Across Pakistan, in fact, other Barelvi groups have also increasingly embraced violent methods.
Dawat-e-Islami’s own violent influence is not limited to Pakistan, however. Long before the recent Paris attack, the man who murdered an Ahmadi Muslim in Britain in 2016 was reportedly a member of Dawat-e-Islami and a group named Khatme Nubuwwat.
The latter is organization solely dedicated to justifying and promoting the eradication of Ahmadi Muslims. It is run jointly by Barelvi and Deobandi activists --- amid their otherwise internecine hatreds, it appears, despairingly, that the murder of a minority Muslim group offers common ground.
Khatme Nubuwwat has a heavy presence in the United States. In 2017, it hosted a conference in Virginia, attended by prominent Barelvi and Deobandi clerics, and supported by half a dozen American mosques tied to the movement, who warned that Ahmadis were conspiring to prevent Muslims from “fighting jihad and committing bloodshed,” and discussed plans to lobby for the criminalization of the Ahmaddiyah faith in America.

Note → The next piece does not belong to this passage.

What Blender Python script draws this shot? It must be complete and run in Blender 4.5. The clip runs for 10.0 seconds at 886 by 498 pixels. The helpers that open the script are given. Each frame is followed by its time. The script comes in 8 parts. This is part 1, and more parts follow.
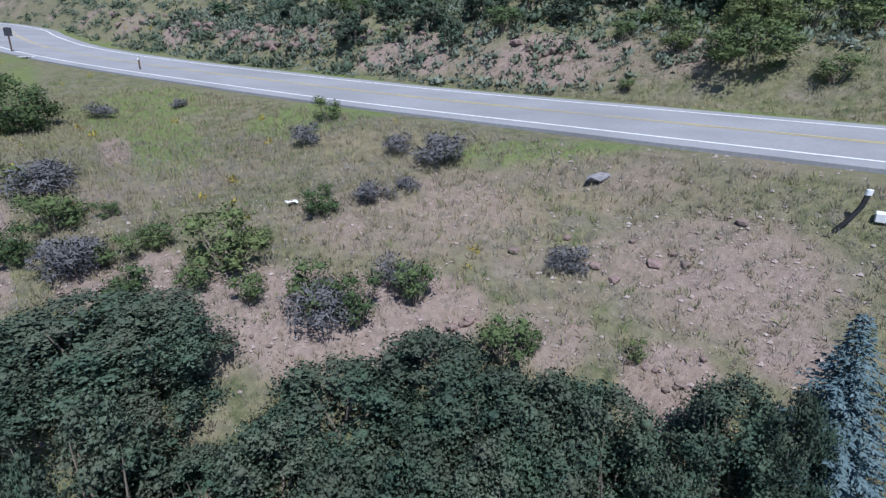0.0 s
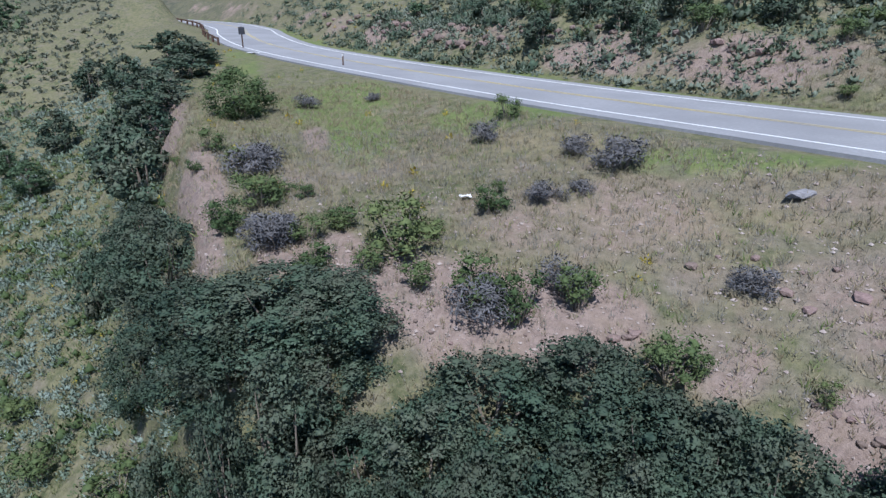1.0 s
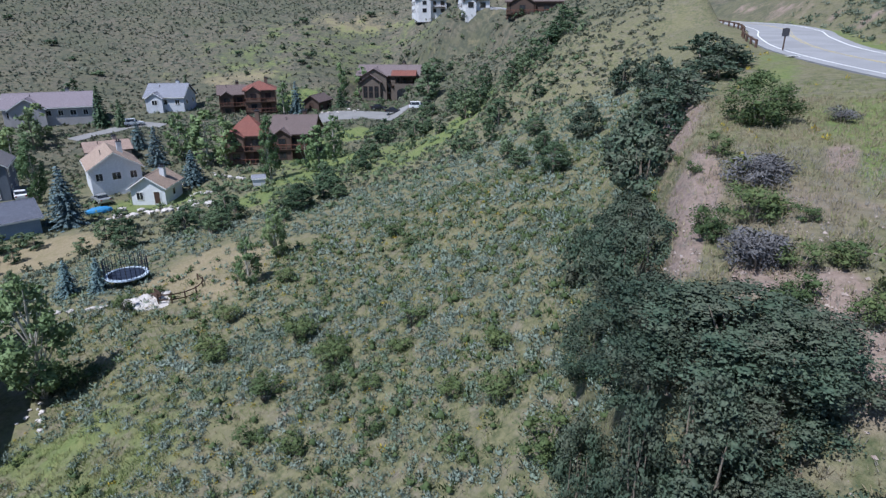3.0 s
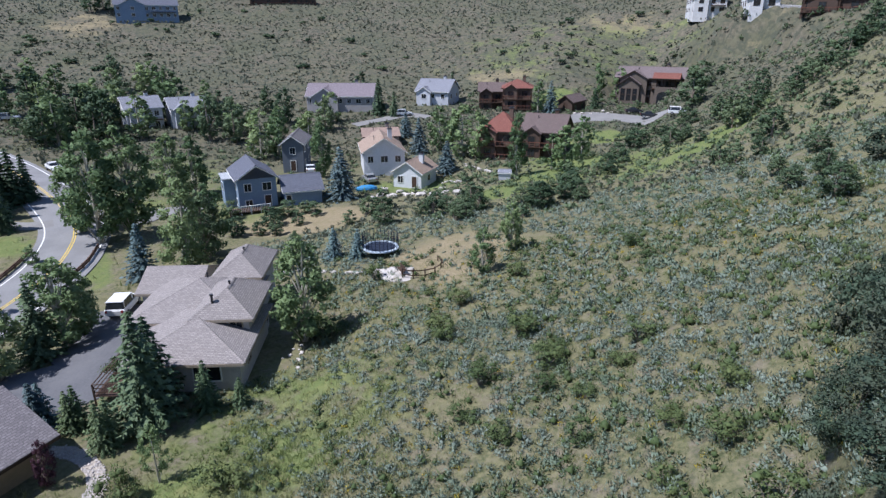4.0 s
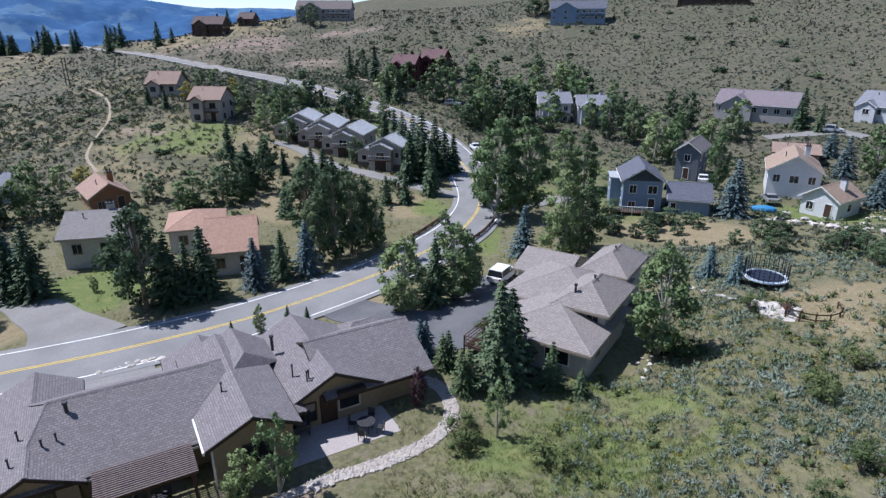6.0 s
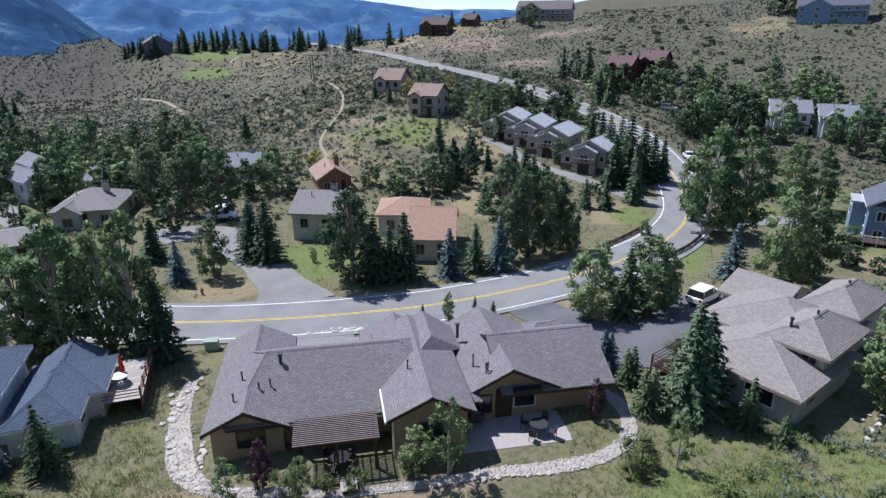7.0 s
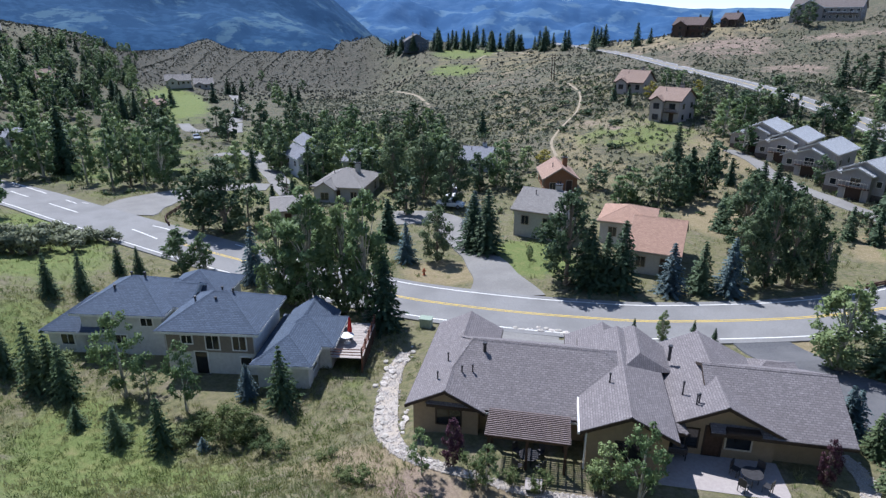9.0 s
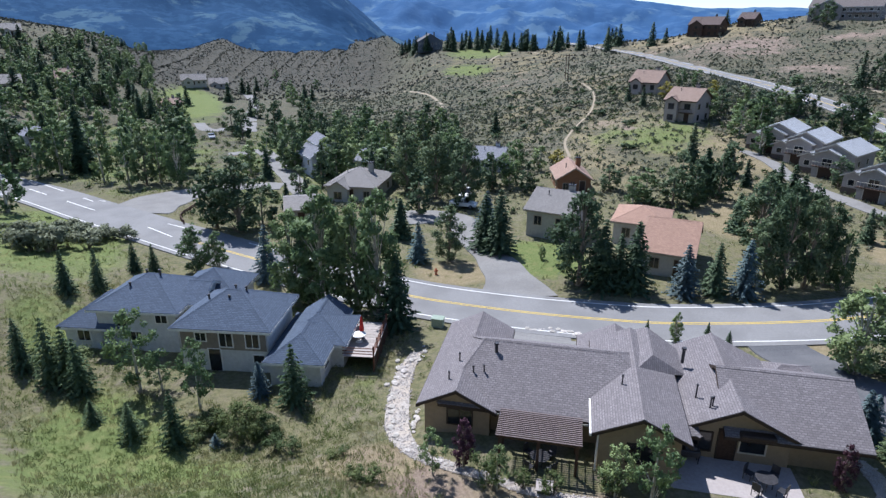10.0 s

Dawat-e-Islami operates its own distinct network in the United States as well, with established mosques all across the country.
Is the federal government monitoring such lesser-known, dangerous movements? We have not seen any indication that they are. Unless these South Asian Islamists are taken seriously, how long before a member of Dawat-e-Islami, Khatme Nubuwwat or another radical Barelvi group commits murder on the streets of an American city?